How FutureAGI Handles Test Sets

FutureAGI stores test sets as a Dataset — a versioned, replayable collection of rows that are graded by attached evaluators on every run. The team calls Dataset.add_evaluation(TaskCompletion) or Dataset.add_evaluation(Groundedness), the dataset runs end-to-end across the model under test, and per-row scores are stored against the dataset version so historical runs are diffable. Test sets can be loaded from CSV or JSON, imported from Hugging Face, or built from sampled production traces ingested via traceAI — converting real failures into permanent regression rows.

A real workflow: a financial-summarization team ships v3 of a fine-tuned 8B model. They run Dataset.add_evaluation(FactualConsistency) and Dataset.add_evaluation(IsConcise) against a 1,200-row test set composed of canonical earnings reports plus 200 sampled production traces. The aggregate score holds at 0.86, but eval-fail-rate-by-cohort for “10-K” filings drops by 11 points. The team flags the cohort, runs a regression eval against the prior model, and reverts before the production push. Without the test-set partition, the cohort regression would have shipped silently.

Unlike a static benchmark like MMLU that scores fixed multiple-choice questions, FutureAGI test sets are domain-specific, evaluator-graded, and updated continuously. The test set is your model’s contract with production, not a leaderboard entry.

How to Measure or Detect It

A test set is itself the measurement instrument.

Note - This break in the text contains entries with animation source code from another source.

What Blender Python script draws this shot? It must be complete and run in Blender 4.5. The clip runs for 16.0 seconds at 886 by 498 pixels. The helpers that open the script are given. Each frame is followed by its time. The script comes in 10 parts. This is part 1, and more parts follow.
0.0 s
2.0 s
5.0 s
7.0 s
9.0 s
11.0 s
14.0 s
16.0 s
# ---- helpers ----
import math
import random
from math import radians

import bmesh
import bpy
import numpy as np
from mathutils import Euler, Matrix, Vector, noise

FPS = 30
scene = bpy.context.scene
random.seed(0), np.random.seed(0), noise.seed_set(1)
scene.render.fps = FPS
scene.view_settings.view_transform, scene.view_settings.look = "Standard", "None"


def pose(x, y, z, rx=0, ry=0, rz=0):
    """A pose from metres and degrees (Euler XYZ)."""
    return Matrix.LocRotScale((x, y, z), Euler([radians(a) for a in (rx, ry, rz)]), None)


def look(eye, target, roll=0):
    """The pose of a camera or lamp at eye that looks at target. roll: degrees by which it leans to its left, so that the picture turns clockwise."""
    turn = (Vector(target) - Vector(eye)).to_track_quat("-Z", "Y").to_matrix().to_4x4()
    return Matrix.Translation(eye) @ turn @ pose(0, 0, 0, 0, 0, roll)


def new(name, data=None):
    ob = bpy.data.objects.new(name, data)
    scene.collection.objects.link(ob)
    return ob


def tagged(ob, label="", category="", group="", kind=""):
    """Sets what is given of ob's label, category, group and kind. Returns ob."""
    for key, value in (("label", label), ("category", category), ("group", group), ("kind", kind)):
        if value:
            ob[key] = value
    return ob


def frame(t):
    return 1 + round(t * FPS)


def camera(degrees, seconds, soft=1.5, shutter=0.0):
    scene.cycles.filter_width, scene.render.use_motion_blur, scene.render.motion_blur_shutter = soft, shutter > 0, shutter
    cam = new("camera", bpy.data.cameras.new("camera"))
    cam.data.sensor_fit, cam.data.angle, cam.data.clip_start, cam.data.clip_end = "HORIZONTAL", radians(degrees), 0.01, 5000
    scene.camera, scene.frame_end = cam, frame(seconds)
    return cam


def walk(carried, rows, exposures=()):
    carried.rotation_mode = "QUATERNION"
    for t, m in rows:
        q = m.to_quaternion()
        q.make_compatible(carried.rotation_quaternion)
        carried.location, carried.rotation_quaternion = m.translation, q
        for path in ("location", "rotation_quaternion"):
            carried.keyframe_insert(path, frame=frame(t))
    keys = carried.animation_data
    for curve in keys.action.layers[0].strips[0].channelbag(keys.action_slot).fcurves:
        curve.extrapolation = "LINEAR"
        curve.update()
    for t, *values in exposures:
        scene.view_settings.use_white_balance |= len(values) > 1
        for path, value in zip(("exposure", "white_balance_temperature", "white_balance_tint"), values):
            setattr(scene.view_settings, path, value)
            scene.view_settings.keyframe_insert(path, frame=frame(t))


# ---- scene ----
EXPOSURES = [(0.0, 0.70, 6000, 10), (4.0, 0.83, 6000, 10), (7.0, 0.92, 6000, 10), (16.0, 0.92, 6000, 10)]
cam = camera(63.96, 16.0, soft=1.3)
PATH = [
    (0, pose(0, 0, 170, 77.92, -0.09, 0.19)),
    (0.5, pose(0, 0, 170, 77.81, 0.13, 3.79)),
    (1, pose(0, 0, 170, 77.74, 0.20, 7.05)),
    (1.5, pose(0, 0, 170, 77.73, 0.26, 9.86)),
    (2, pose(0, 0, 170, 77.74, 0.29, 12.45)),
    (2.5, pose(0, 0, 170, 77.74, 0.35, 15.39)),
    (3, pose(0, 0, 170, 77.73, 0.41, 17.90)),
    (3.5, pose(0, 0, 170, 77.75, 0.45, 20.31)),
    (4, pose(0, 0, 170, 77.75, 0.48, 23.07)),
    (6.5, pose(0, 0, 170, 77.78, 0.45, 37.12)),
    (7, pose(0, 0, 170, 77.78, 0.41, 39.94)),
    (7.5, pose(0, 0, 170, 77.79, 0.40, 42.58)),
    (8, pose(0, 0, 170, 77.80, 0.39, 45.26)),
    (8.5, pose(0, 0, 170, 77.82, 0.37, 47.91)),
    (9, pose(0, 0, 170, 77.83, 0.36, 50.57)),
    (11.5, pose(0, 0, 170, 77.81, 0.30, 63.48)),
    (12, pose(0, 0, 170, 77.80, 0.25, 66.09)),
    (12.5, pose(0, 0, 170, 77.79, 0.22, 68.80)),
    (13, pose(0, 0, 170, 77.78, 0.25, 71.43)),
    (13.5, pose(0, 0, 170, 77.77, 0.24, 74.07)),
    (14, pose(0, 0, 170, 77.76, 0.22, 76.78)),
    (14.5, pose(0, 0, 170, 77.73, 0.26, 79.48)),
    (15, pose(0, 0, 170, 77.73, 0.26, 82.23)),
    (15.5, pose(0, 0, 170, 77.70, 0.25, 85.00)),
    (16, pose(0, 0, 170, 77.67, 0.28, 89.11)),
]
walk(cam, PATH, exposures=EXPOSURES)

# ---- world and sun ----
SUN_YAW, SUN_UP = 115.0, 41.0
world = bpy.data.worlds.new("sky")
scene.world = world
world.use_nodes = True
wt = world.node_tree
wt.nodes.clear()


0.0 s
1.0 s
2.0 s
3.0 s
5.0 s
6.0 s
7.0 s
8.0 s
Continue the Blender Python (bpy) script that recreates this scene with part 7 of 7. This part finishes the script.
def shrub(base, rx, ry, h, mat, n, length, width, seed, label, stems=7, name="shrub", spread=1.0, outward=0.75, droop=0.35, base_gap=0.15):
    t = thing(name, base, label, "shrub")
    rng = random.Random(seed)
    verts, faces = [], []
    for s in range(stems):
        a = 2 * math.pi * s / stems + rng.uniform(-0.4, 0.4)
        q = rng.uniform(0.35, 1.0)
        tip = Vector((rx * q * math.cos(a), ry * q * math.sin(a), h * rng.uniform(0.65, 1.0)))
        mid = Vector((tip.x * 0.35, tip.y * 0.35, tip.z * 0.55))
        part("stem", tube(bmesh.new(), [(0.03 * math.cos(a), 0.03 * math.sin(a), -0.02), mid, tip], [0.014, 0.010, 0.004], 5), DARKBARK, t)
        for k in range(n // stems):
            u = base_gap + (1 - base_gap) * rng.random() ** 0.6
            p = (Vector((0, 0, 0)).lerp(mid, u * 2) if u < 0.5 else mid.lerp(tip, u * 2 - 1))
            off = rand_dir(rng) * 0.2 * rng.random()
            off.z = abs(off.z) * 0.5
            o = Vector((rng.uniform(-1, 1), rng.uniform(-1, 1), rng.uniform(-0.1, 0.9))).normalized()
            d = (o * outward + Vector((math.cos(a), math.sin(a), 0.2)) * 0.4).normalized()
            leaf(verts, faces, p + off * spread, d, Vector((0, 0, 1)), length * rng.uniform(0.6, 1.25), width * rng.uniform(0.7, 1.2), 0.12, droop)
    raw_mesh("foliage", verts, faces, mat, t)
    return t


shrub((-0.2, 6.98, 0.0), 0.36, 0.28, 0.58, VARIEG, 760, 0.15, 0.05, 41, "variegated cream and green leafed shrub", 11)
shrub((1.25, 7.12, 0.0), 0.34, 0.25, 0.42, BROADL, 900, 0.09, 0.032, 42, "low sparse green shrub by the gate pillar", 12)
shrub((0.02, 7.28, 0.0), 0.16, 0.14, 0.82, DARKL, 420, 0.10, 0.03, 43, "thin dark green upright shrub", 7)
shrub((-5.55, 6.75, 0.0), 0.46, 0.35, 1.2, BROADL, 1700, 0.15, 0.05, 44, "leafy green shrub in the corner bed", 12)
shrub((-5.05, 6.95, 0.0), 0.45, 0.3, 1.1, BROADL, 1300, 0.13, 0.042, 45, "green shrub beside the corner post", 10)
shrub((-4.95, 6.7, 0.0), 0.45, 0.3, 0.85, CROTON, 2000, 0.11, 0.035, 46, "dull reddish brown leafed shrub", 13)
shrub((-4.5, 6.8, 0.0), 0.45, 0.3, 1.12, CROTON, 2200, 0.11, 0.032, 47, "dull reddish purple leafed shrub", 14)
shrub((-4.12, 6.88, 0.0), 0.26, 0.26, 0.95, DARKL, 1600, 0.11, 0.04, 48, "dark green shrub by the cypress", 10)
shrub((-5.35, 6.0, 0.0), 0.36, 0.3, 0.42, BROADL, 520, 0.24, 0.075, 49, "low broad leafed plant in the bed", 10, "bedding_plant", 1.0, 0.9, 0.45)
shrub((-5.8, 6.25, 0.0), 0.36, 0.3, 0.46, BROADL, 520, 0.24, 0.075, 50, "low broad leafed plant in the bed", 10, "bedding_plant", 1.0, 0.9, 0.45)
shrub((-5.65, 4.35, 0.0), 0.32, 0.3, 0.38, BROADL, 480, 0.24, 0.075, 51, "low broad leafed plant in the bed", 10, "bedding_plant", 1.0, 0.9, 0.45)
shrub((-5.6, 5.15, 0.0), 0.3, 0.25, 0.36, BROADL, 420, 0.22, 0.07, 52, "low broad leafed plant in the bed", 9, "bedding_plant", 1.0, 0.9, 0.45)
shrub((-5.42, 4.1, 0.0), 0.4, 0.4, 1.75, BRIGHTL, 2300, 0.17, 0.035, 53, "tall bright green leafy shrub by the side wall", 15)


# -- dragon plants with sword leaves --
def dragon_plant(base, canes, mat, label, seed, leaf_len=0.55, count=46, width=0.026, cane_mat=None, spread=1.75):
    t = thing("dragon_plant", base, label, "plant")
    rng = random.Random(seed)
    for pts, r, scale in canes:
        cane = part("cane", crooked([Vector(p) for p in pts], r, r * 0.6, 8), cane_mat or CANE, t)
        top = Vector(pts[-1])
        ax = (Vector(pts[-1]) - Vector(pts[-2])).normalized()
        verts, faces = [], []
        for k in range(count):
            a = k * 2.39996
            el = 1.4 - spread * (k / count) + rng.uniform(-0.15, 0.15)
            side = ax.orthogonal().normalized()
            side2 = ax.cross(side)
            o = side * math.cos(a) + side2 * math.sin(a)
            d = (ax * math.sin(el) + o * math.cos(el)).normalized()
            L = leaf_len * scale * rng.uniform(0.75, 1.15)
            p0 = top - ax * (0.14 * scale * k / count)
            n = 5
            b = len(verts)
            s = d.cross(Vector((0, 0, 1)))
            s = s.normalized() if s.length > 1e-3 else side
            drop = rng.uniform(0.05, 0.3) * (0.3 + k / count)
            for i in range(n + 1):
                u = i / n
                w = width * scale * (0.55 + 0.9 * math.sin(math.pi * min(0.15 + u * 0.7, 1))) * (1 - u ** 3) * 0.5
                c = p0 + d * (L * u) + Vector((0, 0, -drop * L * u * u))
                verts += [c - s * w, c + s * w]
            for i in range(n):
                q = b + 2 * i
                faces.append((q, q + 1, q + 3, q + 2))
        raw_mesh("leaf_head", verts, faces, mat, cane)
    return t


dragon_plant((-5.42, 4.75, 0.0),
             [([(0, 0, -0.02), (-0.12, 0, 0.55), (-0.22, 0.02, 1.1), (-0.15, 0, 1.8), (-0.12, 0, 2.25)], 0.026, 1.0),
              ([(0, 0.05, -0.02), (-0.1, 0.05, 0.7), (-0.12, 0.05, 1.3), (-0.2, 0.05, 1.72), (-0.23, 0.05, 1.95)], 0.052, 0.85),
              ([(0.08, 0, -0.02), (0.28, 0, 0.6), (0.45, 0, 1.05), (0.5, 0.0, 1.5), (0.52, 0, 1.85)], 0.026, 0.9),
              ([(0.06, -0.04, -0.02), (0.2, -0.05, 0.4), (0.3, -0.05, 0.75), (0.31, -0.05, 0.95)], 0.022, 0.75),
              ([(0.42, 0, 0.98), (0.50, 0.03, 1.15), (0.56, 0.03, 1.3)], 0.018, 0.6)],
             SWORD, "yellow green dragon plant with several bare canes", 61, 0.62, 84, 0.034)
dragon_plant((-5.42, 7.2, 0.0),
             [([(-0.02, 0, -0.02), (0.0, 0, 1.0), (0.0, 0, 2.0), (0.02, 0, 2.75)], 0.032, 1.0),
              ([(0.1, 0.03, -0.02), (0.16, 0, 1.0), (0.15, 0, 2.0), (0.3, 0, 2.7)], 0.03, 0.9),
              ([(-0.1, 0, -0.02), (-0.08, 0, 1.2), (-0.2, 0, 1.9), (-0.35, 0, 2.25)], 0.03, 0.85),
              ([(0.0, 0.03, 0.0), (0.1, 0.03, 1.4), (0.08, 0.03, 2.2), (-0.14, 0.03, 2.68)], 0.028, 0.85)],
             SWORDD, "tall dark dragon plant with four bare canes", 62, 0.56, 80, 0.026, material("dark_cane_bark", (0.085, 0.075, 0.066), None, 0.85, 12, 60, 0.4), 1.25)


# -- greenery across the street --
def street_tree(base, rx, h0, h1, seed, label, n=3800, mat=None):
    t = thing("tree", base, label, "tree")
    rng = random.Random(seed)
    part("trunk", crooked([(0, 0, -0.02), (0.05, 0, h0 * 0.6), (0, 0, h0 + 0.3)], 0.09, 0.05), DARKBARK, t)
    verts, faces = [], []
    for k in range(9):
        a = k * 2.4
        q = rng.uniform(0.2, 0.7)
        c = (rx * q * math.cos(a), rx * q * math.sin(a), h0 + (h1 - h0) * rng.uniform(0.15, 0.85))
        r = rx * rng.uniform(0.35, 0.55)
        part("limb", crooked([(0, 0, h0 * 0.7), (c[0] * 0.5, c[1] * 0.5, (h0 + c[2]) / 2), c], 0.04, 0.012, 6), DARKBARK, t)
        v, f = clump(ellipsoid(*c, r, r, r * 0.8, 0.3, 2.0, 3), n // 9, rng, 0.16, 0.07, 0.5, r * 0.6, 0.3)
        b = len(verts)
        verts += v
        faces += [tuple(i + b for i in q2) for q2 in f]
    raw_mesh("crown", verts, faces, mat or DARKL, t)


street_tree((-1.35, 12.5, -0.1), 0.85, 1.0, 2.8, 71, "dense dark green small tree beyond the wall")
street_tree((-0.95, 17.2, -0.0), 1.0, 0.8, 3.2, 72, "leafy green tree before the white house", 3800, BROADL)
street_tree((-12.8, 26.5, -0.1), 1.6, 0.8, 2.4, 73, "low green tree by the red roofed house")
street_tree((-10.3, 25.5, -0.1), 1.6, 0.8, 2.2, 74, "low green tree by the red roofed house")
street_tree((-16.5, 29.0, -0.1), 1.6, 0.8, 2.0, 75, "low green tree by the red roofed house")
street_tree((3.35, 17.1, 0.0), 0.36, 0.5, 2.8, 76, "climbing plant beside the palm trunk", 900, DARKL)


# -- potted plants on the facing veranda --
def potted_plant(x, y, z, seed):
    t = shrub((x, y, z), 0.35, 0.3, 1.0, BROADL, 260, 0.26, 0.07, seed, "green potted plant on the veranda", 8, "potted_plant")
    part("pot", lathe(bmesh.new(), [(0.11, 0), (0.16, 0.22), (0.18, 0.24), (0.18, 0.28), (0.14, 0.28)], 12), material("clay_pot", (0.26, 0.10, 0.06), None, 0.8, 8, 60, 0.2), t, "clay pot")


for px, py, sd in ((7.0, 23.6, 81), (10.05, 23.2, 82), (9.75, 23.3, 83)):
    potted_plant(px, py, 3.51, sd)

Watch the meta-signals:

Test-set leakage rate: substring overlap between training corpus and test inputs; even 1% leakage inflates eval scores noticeably.
Cohort balance: distribution of test-set rows across user personas, languages, intents, and tool calls — match production traffic, not the easy slice.
TaskCompletion aggregate: 0–1 score across the trajectory for agent test sets; the canonical regression metric.
Groundedness for RAG test sets: returns whether responses are anchored in retrieved context.
Eval-fail-rate-by-cohort: percentage of test-set rows failing per cohort; reveals which slice degraded after a model or prompt change.

Minimal Python:

from fi.evals import TaskCompletion, Groundedness
from fi.datasets import Dataset

ds = Dataset.load("agent-test-set-v3")
ds.add_evaluation(TaskCompletion())
ds.add_evaluation(Groundedness())
results = ds.run()
print(results.cohort_breakdown())

Common Mistakes

Building the test set after the model. Test sets designed post-hoc tend to validate the model’s existing strengths; build the test set before you finish training.
Refreshing the test set every sprint. Constant refresh resets your historical baseline; freeze versions and add new versions alongside, do not overwrite.
Treating the validation set as the test set. Hyperparameter tuning on the validation set means you have already over-fit it; the test set must be untouched until final evaluation.
Ignoring data drift. A test set captured 6 months ago may no longer match production traffic; sample new traces continuously into a parallel cohort.
Aggregating only the mean. A 0.85 mean hides a 0.55 cohort; always break down by user, language, and route.